Written problem
The listing below contains a span that opens with the line containing "ob[key] = value" and closes with the line containing "made[o] = o.copy()". Return that span exactly.

Dataset content
★ ★ ★ ★ ★

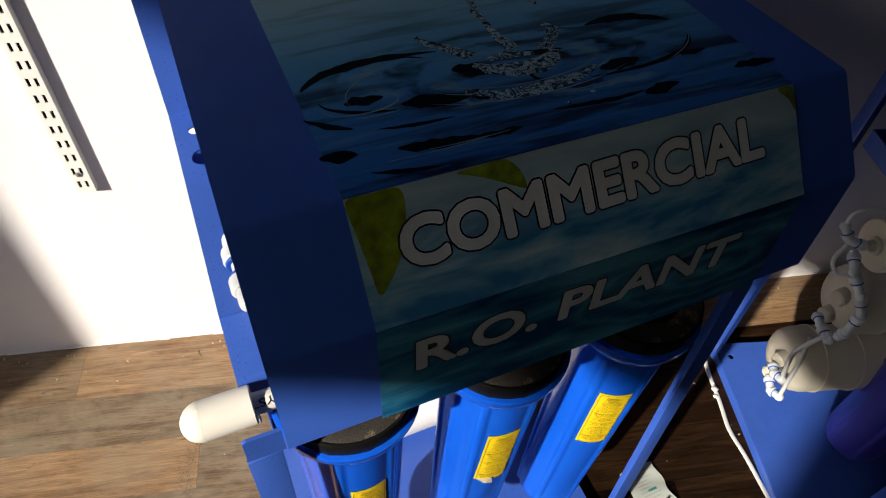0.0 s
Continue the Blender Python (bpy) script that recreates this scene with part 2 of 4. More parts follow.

★ ★ ★ ★ ★

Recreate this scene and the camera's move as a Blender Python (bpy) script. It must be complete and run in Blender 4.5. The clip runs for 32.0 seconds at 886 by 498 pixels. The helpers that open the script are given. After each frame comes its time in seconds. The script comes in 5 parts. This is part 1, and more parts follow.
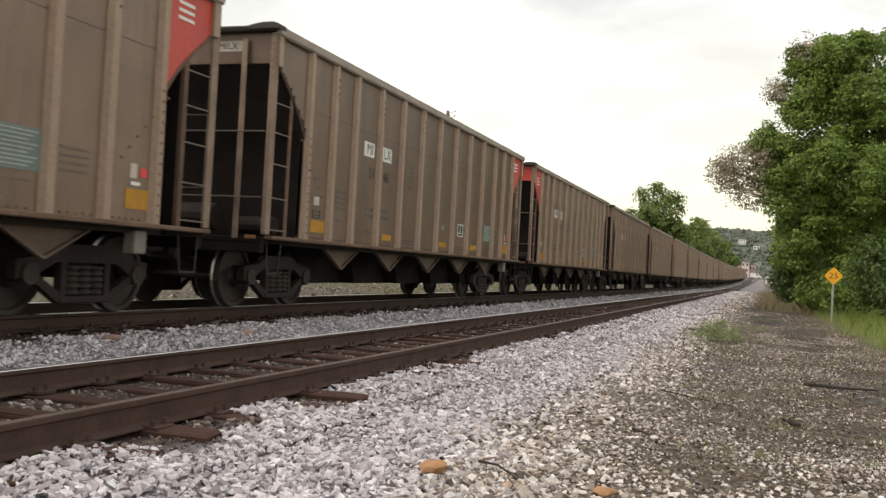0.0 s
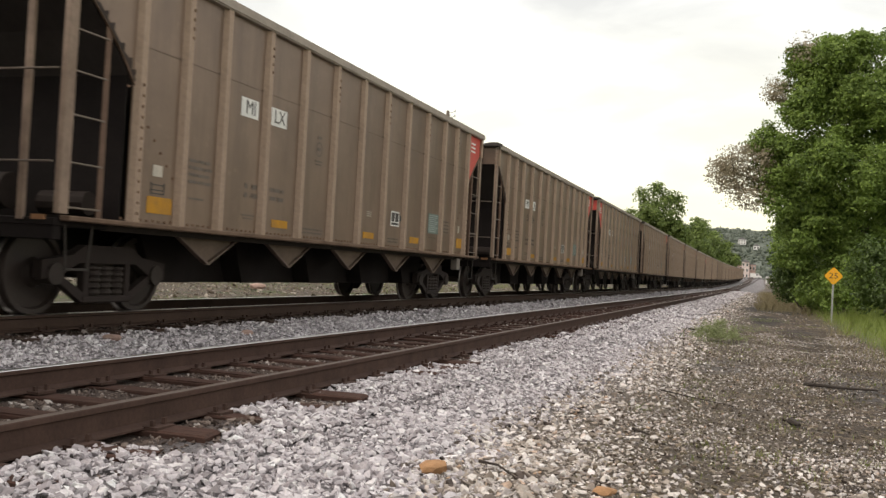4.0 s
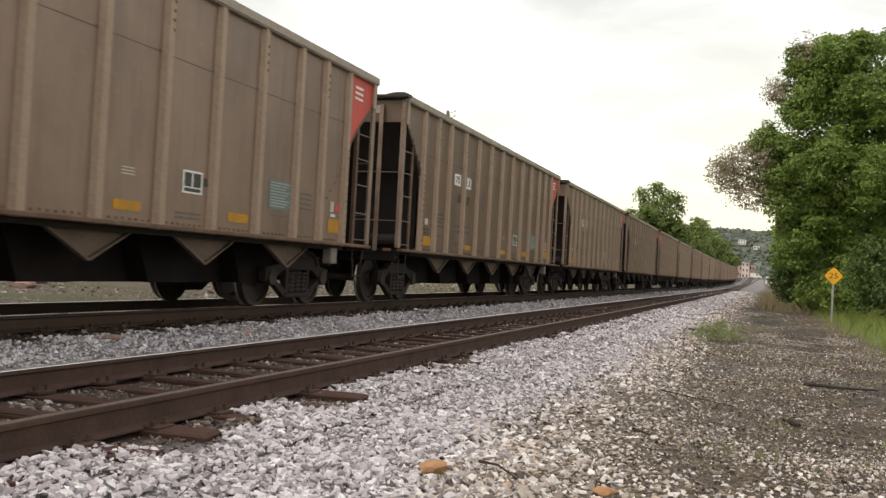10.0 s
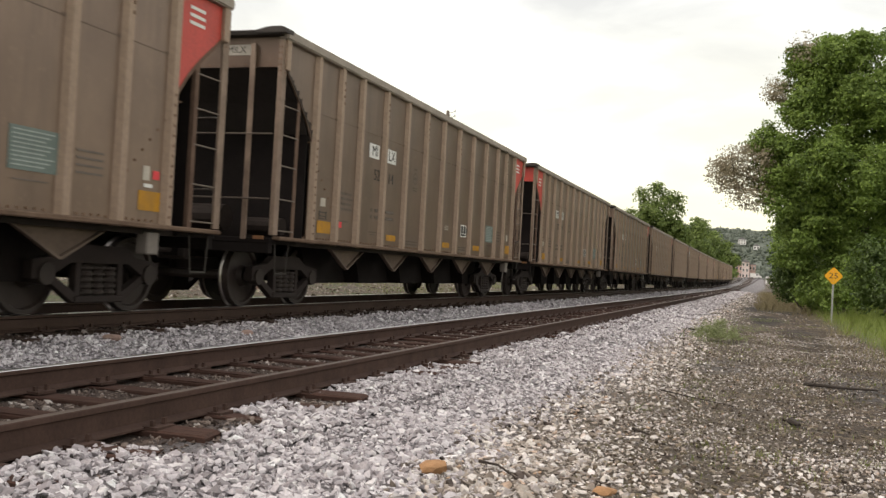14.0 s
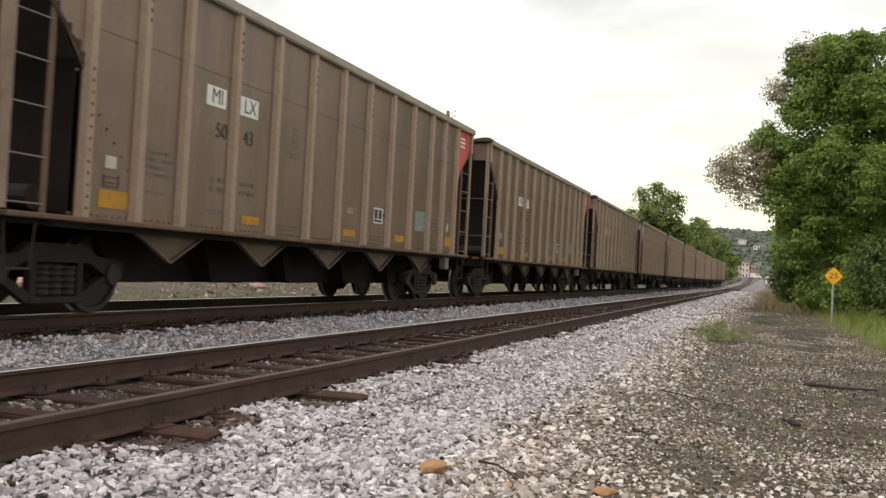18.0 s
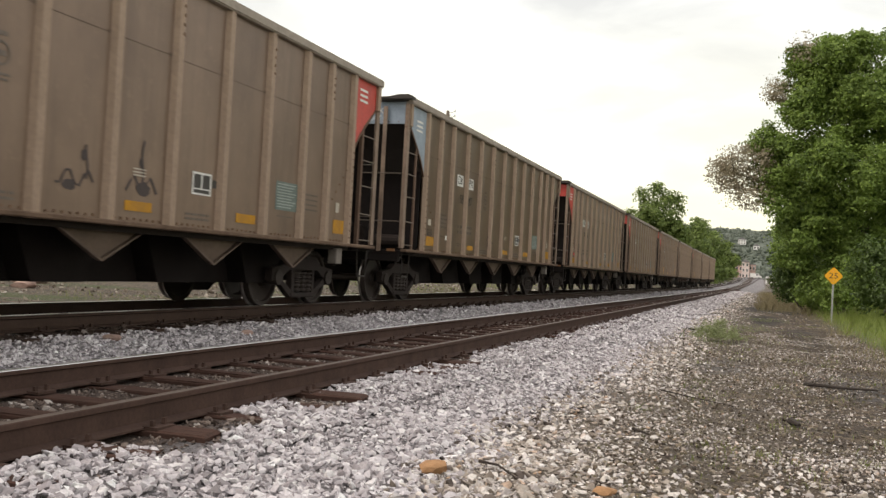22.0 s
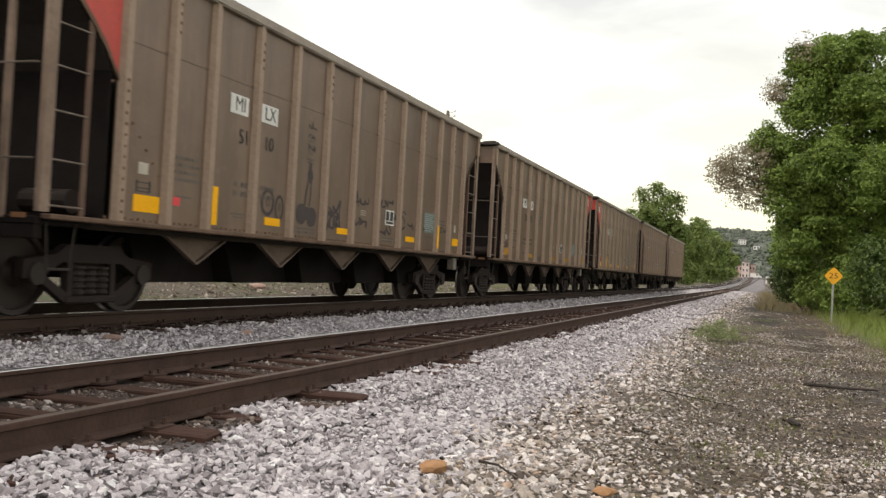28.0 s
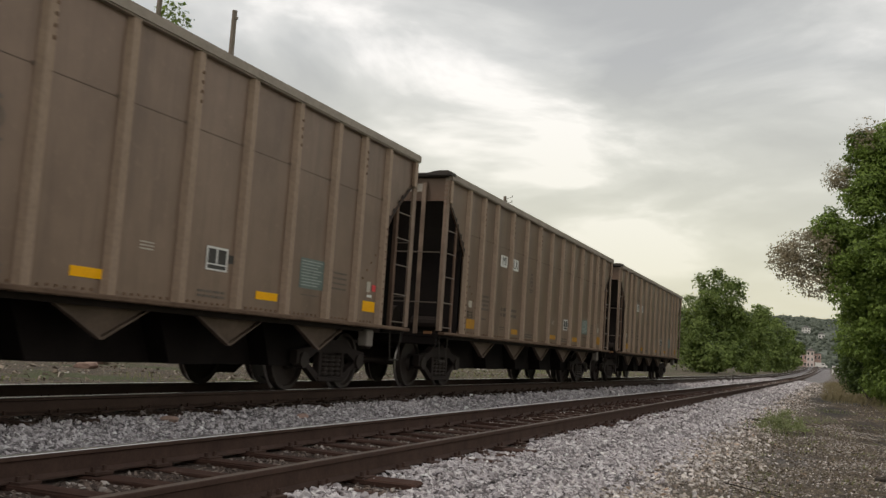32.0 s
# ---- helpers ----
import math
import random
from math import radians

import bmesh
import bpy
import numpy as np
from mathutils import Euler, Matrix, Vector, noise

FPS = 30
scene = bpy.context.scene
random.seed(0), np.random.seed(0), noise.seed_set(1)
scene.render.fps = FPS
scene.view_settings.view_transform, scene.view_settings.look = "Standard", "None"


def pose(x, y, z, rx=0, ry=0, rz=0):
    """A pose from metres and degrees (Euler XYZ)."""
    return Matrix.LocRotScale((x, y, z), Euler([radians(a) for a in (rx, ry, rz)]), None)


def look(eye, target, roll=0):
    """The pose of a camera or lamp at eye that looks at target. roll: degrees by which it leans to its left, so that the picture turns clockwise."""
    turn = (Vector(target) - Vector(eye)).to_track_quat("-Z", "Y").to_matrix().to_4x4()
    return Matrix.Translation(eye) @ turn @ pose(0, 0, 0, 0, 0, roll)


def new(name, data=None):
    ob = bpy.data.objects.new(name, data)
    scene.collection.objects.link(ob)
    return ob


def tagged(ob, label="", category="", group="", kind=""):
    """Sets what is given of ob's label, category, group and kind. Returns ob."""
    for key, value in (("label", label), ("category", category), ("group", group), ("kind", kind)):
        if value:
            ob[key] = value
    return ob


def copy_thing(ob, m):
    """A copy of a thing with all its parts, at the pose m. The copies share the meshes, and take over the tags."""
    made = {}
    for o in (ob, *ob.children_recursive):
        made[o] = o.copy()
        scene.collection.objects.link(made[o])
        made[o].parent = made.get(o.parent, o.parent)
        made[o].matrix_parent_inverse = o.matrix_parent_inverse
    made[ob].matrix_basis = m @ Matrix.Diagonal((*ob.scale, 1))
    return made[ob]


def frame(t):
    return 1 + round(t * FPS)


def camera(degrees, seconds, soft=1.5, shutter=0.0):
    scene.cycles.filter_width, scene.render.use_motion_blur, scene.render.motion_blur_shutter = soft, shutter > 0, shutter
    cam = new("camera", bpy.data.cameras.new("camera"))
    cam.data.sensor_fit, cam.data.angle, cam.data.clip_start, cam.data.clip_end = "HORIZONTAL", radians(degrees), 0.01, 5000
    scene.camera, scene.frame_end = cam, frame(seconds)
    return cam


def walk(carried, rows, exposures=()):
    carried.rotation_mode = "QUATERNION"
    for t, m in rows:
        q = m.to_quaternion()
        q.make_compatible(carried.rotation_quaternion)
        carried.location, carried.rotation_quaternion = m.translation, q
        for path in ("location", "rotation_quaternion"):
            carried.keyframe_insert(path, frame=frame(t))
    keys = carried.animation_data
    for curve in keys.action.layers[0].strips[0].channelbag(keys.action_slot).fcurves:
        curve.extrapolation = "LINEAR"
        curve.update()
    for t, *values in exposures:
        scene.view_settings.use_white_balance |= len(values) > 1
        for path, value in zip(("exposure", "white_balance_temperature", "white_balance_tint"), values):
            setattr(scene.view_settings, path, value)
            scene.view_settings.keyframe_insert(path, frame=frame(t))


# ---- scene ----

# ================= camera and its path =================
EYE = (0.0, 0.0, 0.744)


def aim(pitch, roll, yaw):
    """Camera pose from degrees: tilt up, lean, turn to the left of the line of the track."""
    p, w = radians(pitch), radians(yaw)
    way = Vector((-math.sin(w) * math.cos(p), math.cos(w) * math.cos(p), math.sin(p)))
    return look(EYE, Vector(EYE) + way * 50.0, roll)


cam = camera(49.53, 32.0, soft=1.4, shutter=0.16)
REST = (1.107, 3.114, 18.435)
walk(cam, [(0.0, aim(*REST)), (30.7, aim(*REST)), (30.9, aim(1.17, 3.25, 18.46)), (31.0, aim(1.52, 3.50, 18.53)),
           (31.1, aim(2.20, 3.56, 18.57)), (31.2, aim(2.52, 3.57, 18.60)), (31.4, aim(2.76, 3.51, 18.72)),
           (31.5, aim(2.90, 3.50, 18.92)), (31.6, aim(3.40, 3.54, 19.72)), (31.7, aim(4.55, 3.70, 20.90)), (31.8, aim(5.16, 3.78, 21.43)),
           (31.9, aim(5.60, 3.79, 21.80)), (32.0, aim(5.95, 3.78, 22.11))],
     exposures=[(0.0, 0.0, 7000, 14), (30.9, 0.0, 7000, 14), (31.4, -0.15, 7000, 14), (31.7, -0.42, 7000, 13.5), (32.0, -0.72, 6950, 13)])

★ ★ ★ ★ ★

Result of the task
            ob[key] = value
    return ob


def copy_thing(ob, m):
    """A copy of a thing with all its parts, at the pose m. The copies share the meshes, and take over the tags."""
    made = {}
    for o in (ob, *ob.children_recursive):
        made[o] = o.copy()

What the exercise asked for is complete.